24 Mar Make More Sales: Robert Cialdini’s 6 Principles of Influence
Starting a business is not about luck—although there are some who get lucky anyway. Owning and operating a business need a lot of hard work and some real skills. While luck is something that just comes along, hard work and skills are things you do. But there is another essential element in business that you need to learn and earn through time: KNOWLEDGE.
In business, an important knowledge that owners should possess is on attracting customers to buy or revere the product or service. There are six principles of influence, according to Robert B. Cialdini, in his book called “Influence: The Psychology of Persuasion.” Cialdini is a Regents’ Professor Emeritus of Psychology and Marketing at the Arizona State University. His book sold over three million copies and has been translated into over 30 languages. It had been in the New York Times bestseller list and was named as one of the 75 smartest books in business, according to Fortune magazine.
Robert Cialdini’s six principles of influence to close more sales:
1. Principle of reciprocity
It’s like the golden rule: “Do unto others what you would have them do unto you.” Now that the cliché is out of the way, Cialdini’s reciprocity principle indicates that if you do something nice or good, people tend to return the favor. But how does this work in business? Free samples! If you let people taste your food, chances are, they will buy the food that you are selling. There’s a chance that they just bought the food because it’s really good, or it could be the principle working. Either way, that’s a point in your direction. The thing is, there is a 50-50 chance that people will buy your product just because of a free sample, or pay for your service just because of a free trial.
Cialdini invokes human nature. There is an innate clamor within a person to return the favor to someone who did him good. This is why when you go to a mall, there are so many free food tasting or free trial for makeup or perfume. In the case of online materials, some websites allow potential buyers to browse the first part of a report that you want to purchase. As a human being, there is a social obligation to reciprocate the kindness extended.
2. Principles of commitment and consistency
When we give our word, it’s hard to take it back. That’s why when we RSVP positively, chances are we force ourselves to attend an event even when something comes up. We have already given our word, and we don’t want to seem uncommitted and inconsistent. Again, this goes back to human nature. If we commit to do something, our brain will record it. And because it is recorded, essentially our action follows in the name of consistency.
3. Principle of social proof
This is like the bandwagon effect. People do things because other people are already doing it. And in this generation, it’s called FOMO—fear of missing out. Again, the principle tackles human nature. If other people are already doing it, buying it, getting it, why haven’t you? It makes you question if there is something wrong with you.
Here’s an experiment of social proof. Get a group of people to look up the sky for some time. It is guaranteed that all people who pass by this group will also look up. It’s also called conformity. You must be a freak if you don’t conform to society. Conformity by the majority breeds norm.

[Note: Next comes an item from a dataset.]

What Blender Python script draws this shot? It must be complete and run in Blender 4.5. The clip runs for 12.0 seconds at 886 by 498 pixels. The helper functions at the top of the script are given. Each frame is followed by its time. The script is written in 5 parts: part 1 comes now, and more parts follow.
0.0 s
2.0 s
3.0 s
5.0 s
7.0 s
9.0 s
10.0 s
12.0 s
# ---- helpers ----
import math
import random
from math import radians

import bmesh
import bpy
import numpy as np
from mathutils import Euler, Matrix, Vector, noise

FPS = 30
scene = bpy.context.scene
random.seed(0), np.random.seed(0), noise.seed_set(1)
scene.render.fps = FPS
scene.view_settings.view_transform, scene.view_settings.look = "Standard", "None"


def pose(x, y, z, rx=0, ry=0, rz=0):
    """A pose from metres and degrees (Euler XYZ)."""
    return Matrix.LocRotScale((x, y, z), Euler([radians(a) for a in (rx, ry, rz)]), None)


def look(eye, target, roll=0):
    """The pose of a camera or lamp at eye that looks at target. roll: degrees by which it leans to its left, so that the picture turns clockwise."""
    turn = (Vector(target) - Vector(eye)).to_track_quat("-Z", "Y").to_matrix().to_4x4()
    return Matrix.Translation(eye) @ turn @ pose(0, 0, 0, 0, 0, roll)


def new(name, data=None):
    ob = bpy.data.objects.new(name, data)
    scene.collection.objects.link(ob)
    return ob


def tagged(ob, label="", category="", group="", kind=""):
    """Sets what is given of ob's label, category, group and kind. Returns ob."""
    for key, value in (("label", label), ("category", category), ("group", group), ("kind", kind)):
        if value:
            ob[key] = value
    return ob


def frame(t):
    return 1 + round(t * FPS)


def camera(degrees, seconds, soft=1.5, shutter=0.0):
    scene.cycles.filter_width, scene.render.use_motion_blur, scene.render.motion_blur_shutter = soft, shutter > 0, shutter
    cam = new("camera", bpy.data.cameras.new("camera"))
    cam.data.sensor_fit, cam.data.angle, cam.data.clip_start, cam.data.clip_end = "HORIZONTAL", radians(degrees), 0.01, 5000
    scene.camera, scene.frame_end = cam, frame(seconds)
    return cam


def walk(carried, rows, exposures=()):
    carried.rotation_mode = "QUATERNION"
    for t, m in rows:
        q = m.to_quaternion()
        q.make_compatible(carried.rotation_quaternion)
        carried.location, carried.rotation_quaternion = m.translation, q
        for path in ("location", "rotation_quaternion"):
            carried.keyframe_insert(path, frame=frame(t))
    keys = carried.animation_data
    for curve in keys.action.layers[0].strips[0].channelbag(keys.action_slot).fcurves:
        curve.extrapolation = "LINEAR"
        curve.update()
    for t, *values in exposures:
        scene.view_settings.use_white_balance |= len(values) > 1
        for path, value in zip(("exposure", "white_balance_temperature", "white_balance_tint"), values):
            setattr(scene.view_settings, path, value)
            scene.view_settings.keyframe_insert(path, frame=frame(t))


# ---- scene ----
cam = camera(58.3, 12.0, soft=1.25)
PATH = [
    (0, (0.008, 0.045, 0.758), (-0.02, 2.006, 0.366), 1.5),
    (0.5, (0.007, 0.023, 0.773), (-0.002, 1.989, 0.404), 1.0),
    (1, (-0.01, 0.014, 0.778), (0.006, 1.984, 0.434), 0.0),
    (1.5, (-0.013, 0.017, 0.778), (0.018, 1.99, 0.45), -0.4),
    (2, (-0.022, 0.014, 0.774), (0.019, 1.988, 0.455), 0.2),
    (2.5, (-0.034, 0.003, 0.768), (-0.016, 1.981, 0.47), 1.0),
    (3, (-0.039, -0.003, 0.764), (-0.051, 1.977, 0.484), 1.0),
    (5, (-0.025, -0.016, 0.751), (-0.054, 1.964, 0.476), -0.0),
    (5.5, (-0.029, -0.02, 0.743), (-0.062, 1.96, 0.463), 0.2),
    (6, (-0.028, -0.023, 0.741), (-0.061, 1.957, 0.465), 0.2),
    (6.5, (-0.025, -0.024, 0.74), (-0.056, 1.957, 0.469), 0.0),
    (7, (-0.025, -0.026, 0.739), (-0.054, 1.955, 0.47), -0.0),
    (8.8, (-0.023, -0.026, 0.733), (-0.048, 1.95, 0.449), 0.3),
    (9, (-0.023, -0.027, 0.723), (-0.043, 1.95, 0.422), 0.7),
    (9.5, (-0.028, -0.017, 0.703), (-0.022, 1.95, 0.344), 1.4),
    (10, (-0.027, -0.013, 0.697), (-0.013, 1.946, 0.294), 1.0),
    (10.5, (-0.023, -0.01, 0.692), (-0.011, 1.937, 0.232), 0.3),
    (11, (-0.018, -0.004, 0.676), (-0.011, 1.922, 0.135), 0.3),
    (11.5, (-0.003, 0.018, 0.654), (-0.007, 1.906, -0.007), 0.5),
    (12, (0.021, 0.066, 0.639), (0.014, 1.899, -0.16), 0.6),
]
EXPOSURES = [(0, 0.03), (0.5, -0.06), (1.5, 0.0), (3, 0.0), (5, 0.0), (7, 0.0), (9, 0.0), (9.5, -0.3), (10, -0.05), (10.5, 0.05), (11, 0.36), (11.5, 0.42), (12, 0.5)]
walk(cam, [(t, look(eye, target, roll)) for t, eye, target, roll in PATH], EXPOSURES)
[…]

So how does this relate when it comes to business and marketing? As long as you have the numbers, you can easily make a claim in marketing: Millions of people are already using (name of a product), why haven’t you? You could claim that thousands of people have shifted to your brand and those using the other brand could question their decision not to have shifted yet.
4. Principle of authority
People with authority are respected—more often than not at least. Even the most hated president in the world still commands respect. His words, no matter how nonsensical they sometimes are, continue to be covered by all media outlets. He is still the president, and he has authority.

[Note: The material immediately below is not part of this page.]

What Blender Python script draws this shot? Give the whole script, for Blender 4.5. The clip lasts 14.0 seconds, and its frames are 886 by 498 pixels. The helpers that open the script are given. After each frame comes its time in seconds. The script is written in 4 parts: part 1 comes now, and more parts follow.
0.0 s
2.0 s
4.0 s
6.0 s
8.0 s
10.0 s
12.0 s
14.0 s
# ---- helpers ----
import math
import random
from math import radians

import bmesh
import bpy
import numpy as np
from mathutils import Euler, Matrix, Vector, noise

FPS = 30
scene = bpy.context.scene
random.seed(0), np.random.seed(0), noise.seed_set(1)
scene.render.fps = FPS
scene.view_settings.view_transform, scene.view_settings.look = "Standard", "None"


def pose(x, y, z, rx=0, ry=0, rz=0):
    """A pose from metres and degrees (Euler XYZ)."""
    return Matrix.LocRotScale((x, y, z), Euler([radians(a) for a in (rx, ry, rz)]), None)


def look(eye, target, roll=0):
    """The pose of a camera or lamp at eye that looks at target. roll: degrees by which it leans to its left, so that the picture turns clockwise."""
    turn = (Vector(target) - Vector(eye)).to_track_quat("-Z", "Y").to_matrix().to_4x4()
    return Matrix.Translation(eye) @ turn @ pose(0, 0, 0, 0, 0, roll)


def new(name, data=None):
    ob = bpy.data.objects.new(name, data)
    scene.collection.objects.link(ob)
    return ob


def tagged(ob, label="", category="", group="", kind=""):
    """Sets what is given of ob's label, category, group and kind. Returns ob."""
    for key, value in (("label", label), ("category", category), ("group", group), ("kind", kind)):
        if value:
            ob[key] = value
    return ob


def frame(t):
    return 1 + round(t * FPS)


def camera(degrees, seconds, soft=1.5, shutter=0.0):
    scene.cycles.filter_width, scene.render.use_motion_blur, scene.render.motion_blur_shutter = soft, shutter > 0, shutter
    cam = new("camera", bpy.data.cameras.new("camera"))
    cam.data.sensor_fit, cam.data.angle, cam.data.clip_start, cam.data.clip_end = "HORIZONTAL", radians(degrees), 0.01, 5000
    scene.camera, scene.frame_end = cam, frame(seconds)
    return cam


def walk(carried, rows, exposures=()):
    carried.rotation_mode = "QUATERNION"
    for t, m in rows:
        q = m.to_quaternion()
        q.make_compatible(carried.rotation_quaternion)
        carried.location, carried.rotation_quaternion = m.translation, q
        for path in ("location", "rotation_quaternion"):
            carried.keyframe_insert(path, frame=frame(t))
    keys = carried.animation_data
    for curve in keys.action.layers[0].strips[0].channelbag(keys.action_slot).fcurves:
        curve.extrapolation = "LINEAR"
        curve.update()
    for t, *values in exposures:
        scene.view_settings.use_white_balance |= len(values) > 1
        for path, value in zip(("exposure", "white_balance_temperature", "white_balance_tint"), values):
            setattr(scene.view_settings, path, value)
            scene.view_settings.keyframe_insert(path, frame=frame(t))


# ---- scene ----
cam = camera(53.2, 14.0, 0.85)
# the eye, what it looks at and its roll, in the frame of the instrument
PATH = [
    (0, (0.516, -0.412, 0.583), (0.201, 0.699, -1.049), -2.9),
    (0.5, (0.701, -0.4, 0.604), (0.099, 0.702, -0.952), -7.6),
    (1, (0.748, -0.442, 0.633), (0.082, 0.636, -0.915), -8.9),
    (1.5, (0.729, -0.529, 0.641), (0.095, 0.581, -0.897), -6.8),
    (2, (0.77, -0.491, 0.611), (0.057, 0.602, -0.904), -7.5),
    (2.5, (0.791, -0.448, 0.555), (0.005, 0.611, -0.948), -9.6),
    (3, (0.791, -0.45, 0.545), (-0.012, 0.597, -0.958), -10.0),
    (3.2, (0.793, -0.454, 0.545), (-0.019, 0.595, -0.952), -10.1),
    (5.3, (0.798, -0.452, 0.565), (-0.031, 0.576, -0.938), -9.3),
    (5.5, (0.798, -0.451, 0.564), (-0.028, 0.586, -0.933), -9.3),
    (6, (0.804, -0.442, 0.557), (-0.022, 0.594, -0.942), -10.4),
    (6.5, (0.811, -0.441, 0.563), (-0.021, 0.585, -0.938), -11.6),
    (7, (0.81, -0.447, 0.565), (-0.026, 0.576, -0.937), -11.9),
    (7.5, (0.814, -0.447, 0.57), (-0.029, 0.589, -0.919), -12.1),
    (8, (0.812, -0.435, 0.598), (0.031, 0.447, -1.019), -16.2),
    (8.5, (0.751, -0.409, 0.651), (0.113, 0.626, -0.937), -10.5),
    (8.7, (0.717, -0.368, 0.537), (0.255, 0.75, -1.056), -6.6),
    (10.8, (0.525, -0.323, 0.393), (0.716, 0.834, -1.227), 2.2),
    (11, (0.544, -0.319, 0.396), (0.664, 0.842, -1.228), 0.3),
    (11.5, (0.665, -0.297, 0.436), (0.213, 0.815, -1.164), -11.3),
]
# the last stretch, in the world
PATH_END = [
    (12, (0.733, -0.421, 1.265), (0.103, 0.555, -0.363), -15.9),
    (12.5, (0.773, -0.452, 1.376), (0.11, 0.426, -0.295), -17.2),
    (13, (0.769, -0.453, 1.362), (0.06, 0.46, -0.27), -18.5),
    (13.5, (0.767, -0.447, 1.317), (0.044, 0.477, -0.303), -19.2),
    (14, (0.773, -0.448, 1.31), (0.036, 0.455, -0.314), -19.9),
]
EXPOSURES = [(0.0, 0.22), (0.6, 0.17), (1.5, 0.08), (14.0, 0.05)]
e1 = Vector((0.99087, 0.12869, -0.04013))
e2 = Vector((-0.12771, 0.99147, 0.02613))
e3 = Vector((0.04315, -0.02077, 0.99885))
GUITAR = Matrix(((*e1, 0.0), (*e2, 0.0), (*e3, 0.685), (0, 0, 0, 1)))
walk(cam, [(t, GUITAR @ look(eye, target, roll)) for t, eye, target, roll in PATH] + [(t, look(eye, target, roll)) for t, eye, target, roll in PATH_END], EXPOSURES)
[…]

This is why, concerning business, it is best to have a person with authority to promote a product. There will be a better chance for people to patronize your product or service if you have somebody in authority to talk about it. Michael Jordan is one of the most famous athletes in the world, and for that reason, he is an excellent spokesperson for Nike. Oprah Winfrey has never been the slimmest celebrity in the world. But she lost a ton of weight while working with Weight Watchers. Winfrey’s experience with Weight Watchers plus her rise to power makes her one of the most effective spokespersons in the world and a big part of that is because of her authority.
5. Principle of liking
People are said to be easily swayed by people they like. This is why there are so many products or services that hire actors and actresses to promote their products. How many advertising deals have each Kardashian signed? How many perfumes has Jennifer Lopez promoted? Lopez and the Kardashians have millions of followers on social media. They have a huge following, and these fans are more likely to use products their idols promote.
Cialdini enumerates five factors that prompt the principle of liking:
a. Physical attractiveness
d. Contact and cooperation
e. Conditioning and association
6. Principle of scarcity
This is another principle of influence that prompts people to purchase your product or service. The principle indicates demand because of the perceived scarcity of a product or service as shown in marketing taglines: “for a limited time only” or “until supplies last.” These kinds of marketing ploy merit action from customers who are afraid to be left out if they don’t get the product or service while the promo is ongoing.
So there you go, six principles of influence. When you employ either one or all of these principles, you are bound to reach success in your business.